Una nueva carrera espacial se viene desarrollando a ojos vistas. India acaba de unirse al hasta ahora cerrado club de naciones que han logrado llegar al suelo lunar y, más pronto que tarde, otras lo harán.
Pero la Luna no es la única pista en la que la competencia tiene lugar. Japón logró posar una sonda en el asteroide Ryugu, desplegar dispositivos de exploración, abrir un cráter artificial, extraer muestras del suelo y enviarlas a la Tierra -un anticipo de lo que podría ser en el futuro la minería espacial-. Un dispositivo emiratí ya orbita Marte estudiando la atmósfera, y su misión abarca también Deimos, una de las dos lunas marcianas. La exploración del espacio ultraterrestre ya no es cuestión de unos pocos sospechosos usuales.
Esta nueva carrera espacial ofrece promesas innegables para el avance tecnológico y el progreso científico, y para la búsqueda de soluciones alternativas a algunos de los problemas que afronta la humanidad afincada en la Tierra. Pero también plantea preguntas que más vale la pena empezar a abordar antes de que la fuerza de los hechos se imponga a la posibilidad, a la capacidad, e incluso a la voluntad de responderlas.
El derecho internacional del espacio constituye la base del régimen internacional del espacio exterior. Pero la realidad que presidió su adopción hace más de medio siglo ha cambiado sustancialmente. Sin necesidad de cuestionar sus premisas -como la consagración del espacio exterior como un bien común de acceso universal, lo que excluye toda posibilidad de apropiación individual, o el principio de su uso pacífico y de su desnuclearización-, su insuficiencia actual parece palmaria. El alcance de los principios generales debe desarrollarse con reglas específicas, y muchas de las existentes deben ser, cuando menos, actualizadas.

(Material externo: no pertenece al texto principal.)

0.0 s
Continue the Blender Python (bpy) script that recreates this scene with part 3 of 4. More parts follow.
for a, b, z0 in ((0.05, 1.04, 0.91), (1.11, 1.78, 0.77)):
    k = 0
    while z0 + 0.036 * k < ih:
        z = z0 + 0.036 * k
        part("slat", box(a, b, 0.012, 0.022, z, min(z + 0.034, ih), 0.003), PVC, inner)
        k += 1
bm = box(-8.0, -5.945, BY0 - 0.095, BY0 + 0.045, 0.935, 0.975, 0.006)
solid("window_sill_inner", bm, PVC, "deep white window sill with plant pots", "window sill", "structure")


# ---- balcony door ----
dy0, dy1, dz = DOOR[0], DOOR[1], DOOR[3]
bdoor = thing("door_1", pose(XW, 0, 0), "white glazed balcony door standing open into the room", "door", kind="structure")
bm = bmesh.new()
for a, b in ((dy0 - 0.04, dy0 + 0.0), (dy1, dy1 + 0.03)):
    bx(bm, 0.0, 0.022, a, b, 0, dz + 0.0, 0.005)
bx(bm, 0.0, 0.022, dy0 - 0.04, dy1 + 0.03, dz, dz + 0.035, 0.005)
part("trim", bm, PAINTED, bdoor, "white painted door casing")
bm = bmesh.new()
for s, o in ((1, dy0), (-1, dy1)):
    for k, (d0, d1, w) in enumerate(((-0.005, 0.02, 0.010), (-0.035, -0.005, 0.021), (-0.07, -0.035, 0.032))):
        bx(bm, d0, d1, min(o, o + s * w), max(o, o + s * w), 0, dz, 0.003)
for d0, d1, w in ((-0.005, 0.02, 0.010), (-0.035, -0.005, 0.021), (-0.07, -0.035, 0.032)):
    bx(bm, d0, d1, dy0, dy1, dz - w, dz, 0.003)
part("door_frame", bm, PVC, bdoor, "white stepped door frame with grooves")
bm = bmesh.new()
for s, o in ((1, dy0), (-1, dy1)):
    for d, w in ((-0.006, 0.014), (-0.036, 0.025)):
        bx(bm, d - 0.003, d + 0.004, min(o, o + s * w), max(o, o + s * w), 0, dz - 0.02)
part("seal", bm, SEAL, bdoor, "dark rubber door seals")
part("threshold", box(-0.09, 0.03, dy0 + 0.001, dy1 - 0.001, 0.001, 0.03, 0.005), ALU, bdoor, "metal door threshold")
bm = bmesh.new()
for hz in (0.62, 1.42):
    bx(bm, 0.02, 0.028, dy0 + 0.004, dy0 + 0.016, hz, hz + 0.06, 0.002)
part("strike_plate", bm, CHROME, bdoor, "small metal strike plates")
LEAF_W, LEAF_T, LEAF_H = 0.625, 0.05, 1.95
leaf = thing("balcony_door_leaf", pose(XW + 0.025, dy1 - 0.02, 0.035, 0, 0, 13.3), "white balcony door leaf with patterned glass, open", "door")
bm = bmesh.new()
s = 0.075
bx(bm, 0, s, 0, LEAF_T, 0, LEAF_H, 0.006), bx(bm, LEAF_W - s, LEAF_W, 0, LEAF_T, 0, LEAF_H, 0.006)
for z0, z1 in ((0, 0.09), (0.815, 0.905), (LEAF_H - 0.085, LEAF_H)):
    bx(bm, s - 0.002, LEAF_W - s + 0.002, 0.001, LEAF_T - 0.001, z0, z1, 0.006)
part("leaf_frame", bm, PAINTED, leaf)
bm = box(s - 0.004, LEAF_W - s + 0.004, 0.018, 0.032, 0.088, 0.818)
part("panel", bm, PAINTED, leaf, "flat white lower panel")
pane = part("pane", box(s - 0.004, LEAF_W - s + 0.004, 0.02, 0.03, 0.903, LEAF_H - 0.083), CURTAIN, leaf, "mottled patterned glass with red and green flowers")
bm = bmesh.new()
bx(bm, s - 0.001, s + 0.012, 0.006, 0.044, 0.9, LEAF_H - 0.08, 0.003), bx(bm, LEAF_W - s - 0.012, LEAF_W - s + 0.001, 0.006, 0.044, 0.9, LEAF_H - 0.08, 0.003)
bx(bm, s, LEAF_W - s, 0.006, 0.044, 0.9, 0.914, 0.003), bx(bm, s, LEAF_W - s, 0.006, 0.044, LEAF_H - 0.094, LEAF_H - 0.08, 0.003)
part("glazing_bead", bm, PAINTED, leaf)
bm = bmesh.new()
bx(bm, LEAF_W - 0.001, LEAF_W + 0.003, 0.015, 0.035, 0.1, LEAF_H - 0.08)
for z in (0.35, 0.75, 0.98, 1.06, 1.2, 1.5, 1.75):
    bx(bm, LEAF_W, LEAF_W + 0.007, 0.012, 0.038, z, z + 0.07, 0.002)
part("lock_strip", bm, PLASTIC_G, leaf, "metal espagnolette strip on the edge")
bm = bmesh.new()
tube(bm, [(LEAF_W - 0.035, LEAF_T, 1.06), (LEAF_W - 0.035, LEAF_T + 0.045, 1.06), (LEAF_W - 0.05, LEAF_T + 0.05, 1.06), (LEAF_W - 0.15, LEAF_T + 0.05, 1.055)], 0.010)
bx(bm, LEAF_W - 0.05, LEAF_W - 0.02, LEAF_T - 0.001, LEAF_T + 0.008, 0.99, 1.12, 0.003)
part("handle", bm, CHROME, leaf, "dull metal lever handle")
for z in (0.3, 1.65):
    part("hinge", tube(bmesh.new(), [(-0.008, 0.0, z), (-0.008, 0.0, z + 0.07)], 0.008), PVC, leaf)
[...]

Por ejemplo, aunque el tratado fundacional de 1967 prevé la participación de entidades no gubernamentales en actividades espaciales “autorizadas y fiscalizadas constantemente” por los Estados, lo que entonces era una mera hipótesis es hoy un hecho del que dan cuenta compañías como Blue Origin, Virgin Galactic, y Space X, cuyo horizonte va más allá del “turismo espacial”, y que incluso se ha convertido en proveedora de servicios para agencias espaciales gubernamentales y usuarios particulares. Un hecho que ahora amerita una regulación más explícita y menos hipotética.
En 2013 se lanzaron 210 satélites artificiales; el año pasado, 2470. Toneladas de escombros se acumulan en la congestionada órbita terrestre y constituyen un peligro para las nuevas misiones -y su reingreso descontrolado a la atmósfera, uno para cualquier población del planeta-. Se requieren mejores sistemas de registro, localización, e intercambio de información para que el peligro no se convierta en riesgo en cualquier momento.

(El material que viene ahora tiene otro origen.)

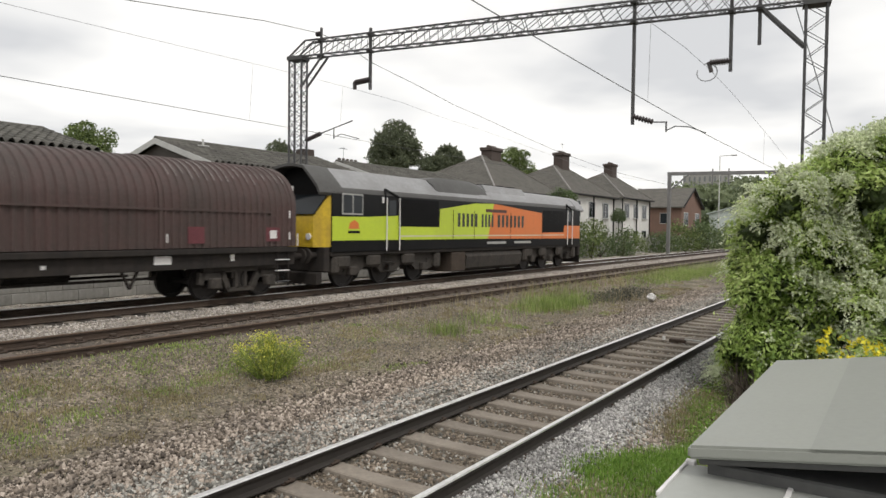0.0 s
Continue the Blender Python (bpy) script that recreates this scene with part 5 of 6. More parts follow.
def woods():
    lumps = []
    r = np.random.default_rng(21)
    # bearing from the eye, and how high the skyline stands there
    for i in range(170):
        b = r.uniform(74.0, 86.5)
        d = r.uniform(165, 225)
        sky = np.interp(b, [74, 75.4, 76.6, 78.4, 79.6, 81, 82.5, 86], [3.0, 4.0, 3.6, 3.9, 4.4, 4.0, 4.5, 4.7])
        s = r.uniform(2.4, 4.6)
        top = 1.9 + d * math.tan(radians(sky)) * r.uniform(.72, 1.0)
        for k in range(3):
            lumps.append((d * math.sin(radians(b)) - k, d * math.cos(radians(b)) + r.uniform(-1, 1), top - s * (.8 + 1.5 * k), s, s, s * .85))
    P = blob_points(lumps, 90000, .6, 1.1, -1)
    tagged(new("distant_woods", leaf_mesh("distant_woods", P, .85, M_WOOD, 1.4)), "green belt of distant trees with haze painted in", "woods", kind="stuff")
    core = bmesh.new()
    for l in lumps:
        m = Matrix.Translation(l[:3]) @ Matrix.Diagonal((l[3] * .72, l[4] * .72, l[5] * .72, 1))
        bmesh.ops.create_icosphere(core, subdivisions=1, radius=1, matrix=m)
    tagged(new("woods_shade", finish(core, "woods_shade", M_WOOD, None)), "dark inner growth of the distant trees", "woods", kind="stuff")


woods()


def lineside_bush(x, y, w, h, seed, material, label, leaves=2600, size=.13):
    r = np.random.default_rng(seed)
    b = thing("bush", None, label, "bush", "lineside bushes")
    z0 = float(ground_z(x, y)) - .05
    lumps = []
    for i in range(9):
        s = w * r.uniform(.2, .34)
        lumps.append((x + r.uniform(-.36, .36) * w, y + r.uniform(-.25, .25) * w, z0 + r.uniform(.2, .72) * h, s, s, min(s, h * .35)))
    bm = bmesh.new()
    for l in lumps:
        rod(bm, (x + r.uniform(-.2, .2), y, z0), Vector(l[:3]), .03, 5, .012)
    part("stems", bm, M_BARK, b)
    part("foliage", leaf_mesh("foliage", blob_points(lumps, leaves, .3, 1.1), size, material), None, b)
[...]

En perspectiva están, además, las preguntas -y controversias- que podrían suscitar, sobre la marcha, cuestiones como el asentamiento de misiones permanentes en la Luna, la explotación económica (pública o privada) del espacio y sus recursos, o el despliegue de tecnologías ambiguas susceptibles de emplearse con fines de agresión.
El espacio exterior no puede convertirse en un territorio desgobernado, ni en uno gobernado de facto. La carrera espacial es, en ese sentido, una carrera también contra el tiempo.